A new device, called the Textalyzer, is aimed at deterring texting and driving. And it may be coming to your neighborhood.

Much like how a Breathalyzer is used to indicate whether or not a driver is intoxicated, the Textalyzer is a device that can tell law enforcement when a phone or mobile device was last used. This device was developed by Cellebrite, the firm that is believed to have assisted the FBI in cracking the iPhone involved in their recent decryption battle with Apple, and it will be a helpful tool in situations where officers need to determine if a driver was engaged in unlawful distracted driving.

So far, the first state to propose legislation that will make use of the technology is New York. The legislation would require drivers involved in accidents to submit their phone/mobile device for roadside testing by law enforcement to indicate if the driver was using their phone right before the crash/incident.

In an article by Ars Technica, it was stated that the legislation would rewrite the motor-vehicle driving law to make it so that motorists give "implied consent" for "determining whether the operator of a motor vehicle was using a mobile telephone or portable electronic device at or near the time of the accident or collision, which provides the grounds for such testing. No such electronic scan shall include the content or origin of any communication, game conducted, image or electronic data viewed on a mobile telephone or a portable electronic device," and that "the person's license or permit to drive and any non-resident operating privilege shall be immediately suspended and subsequently revoked should the driver refuse to acquiesce to such field test."

The legislation was prompted by the group Distracted Operators Risk Casualties (DORCs). The son of its co-founder, Ben Lieberman, was killed in 2011 by a distracted driver in New York. The proposed law has been dubbed "Evan's Law" in memory of 19-year-old Evan Lieberman.

So Many Questions

According to the Centers for Disease Control and Prevention, roughly 20% of road mishaps in the U.S. are caused by distracted driving. With that in mind, should motorists expect to see this law become nationwide? It's very possible, but first, there are many questions that need to be answered.textalyzer

  • What about GPS systems, music or streaming audio?
    You might use your phone/mobile device as your GPS system for directions. And what about non-invasive functions our phones and mobile devices can be used for now, such as playing music and streaming radio broadcasts? Will the Textalyzer be able to differentiate between this use and unlawful use?
  • Invasion of privacy?
    The recent Apple iPhone decryption battle with the FBI reopened the door for discussion on privacy, and what information government agencies should and shouldn't have access to.

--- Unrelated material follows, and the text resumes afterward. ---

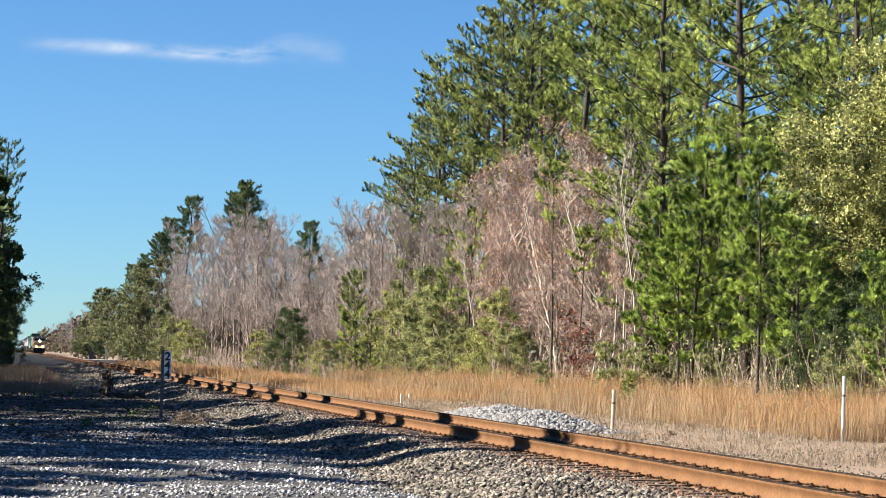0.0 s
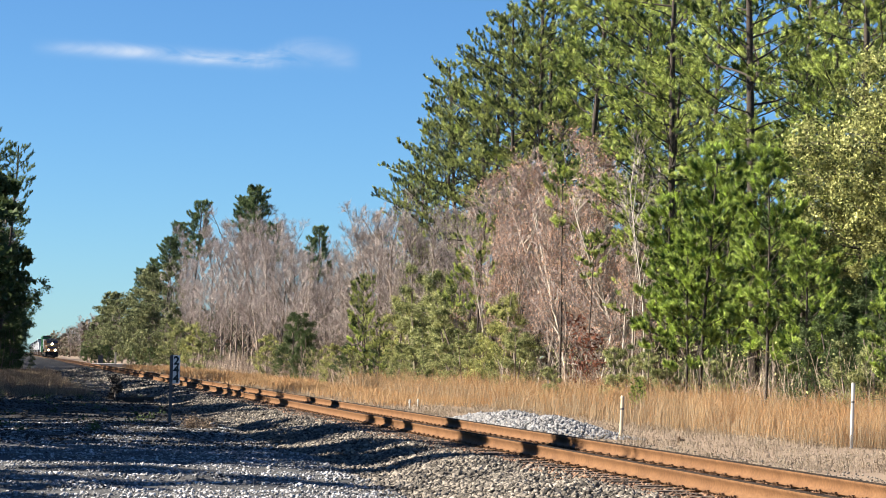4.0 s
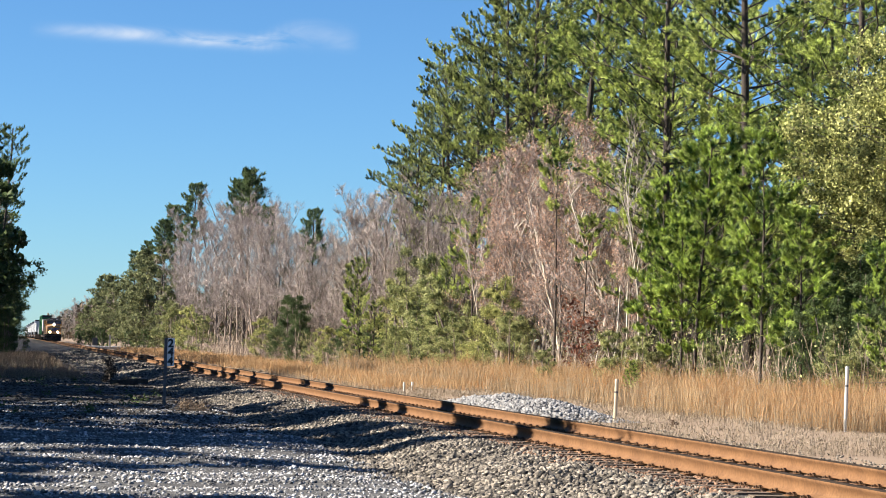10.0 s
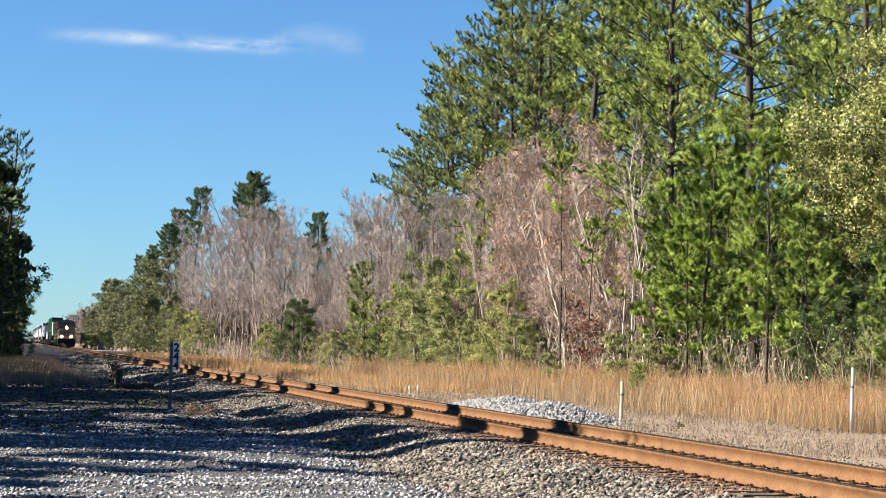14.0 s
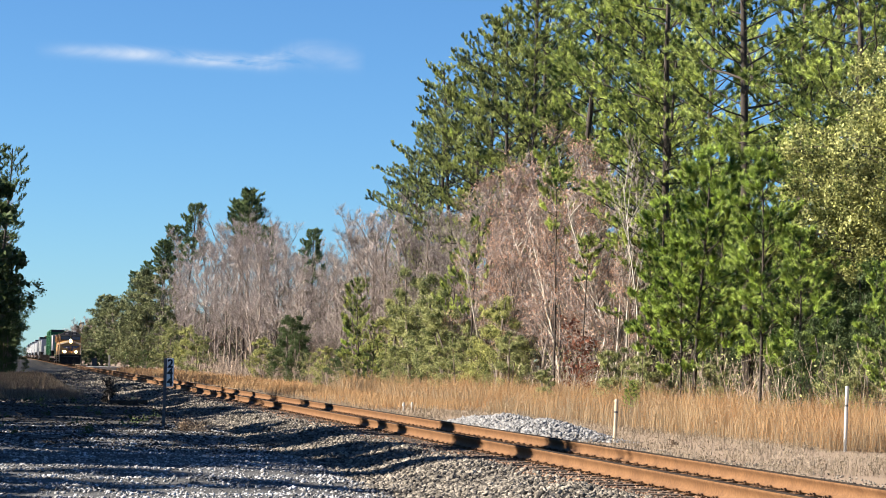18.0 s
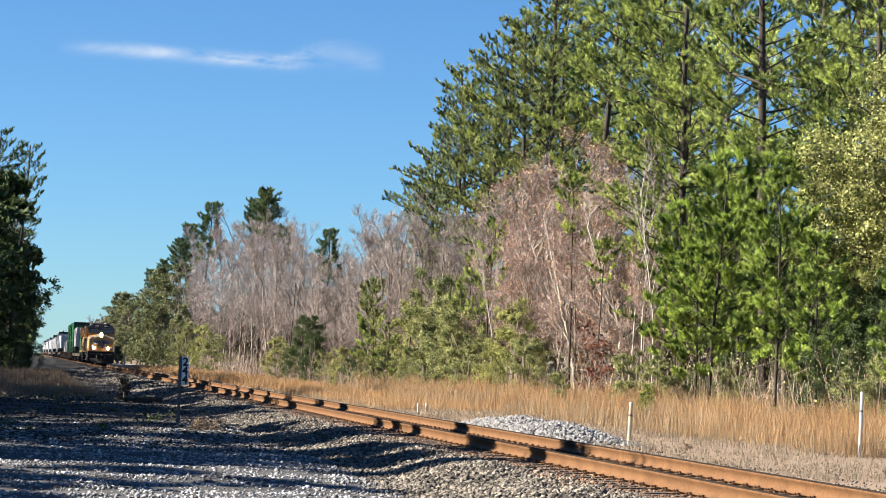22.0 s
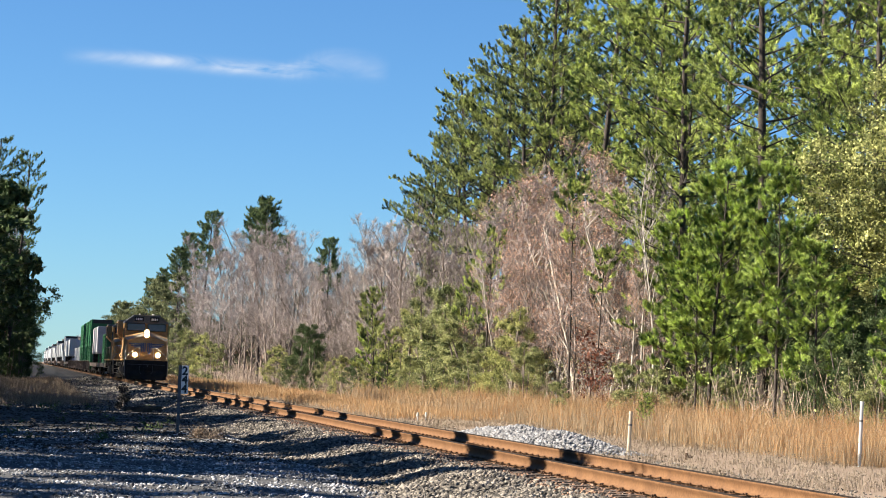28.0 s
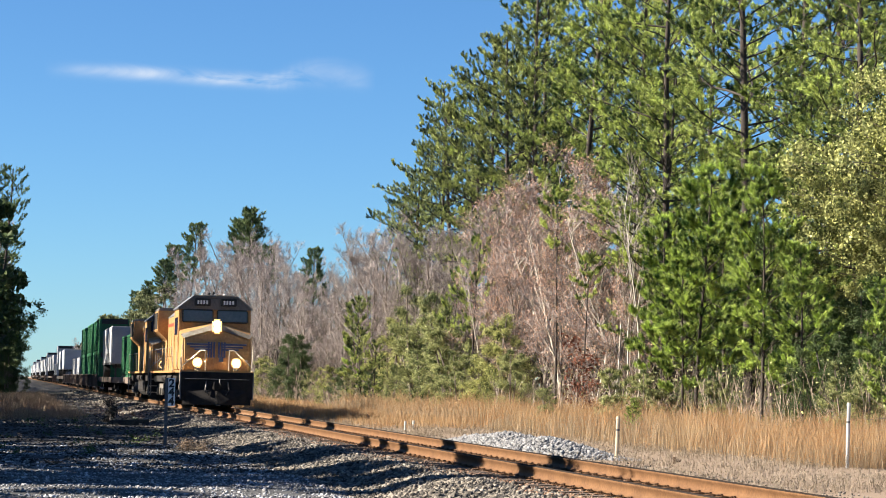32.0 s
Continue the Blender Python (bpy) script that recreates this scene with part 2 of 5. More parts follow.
M_SIGN = mat("sign_white", (0.72, 0.715, 0.70), (0.84, 0.83, 0.81), 10, 0.5, bump=0.02)
M_BLACK = mat("black_paint", (0.012, 0.012, 0.013), (0.03, 0.03, 0.032), 5, 0.5, bump=0.05)
M_YELLOW = mat("loco_yellow", (0.285, 0.155, 0.055), (0.44, 0.255, 0.098), 1.2, 0.5, bump=0.03)
M_GREY = mat("loco_grey", (0.094, 0.098, 0.101), (0.16, 0.163, 0.166), 1.5, 0.5, bump=0.03)
M_RED = mat("red_stripe", (0.266, 0.03, 0.018), (0.355, 0.054, 0.03), 3, 0.5, bump=0)
M_BLUE = mat("blue_emblem", (0.037, 0.052, 0.118), (0.074, 0.096, 0.192), 4, 0.5, bump=0)
M_GRIME = mat("underframe_grime", (0.005, 0.004, 0.004), (0.023, 0.019, 0.017), 3, 0.85, bump=0.3)
M_TRUCK = mat("dusty_truck_frame", (0.094, 0.083, 0.071), (0.202, 0.183, 0.16), 3, 0.85, bump=0.2)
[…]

Could this be seen as another step towards "big brother" type monitoring?

In an attempt to comply with the Fourth Amendment right to privacy, the Textalyzer would keep actual conversations, contact info, numbers, photos and application data private. But until we know how this new tech will be exactly applied to unlawful driving situations, drivers can ensure that they are taking preventative measures to keep the use of this technology to a minimum by employing safe driving habits.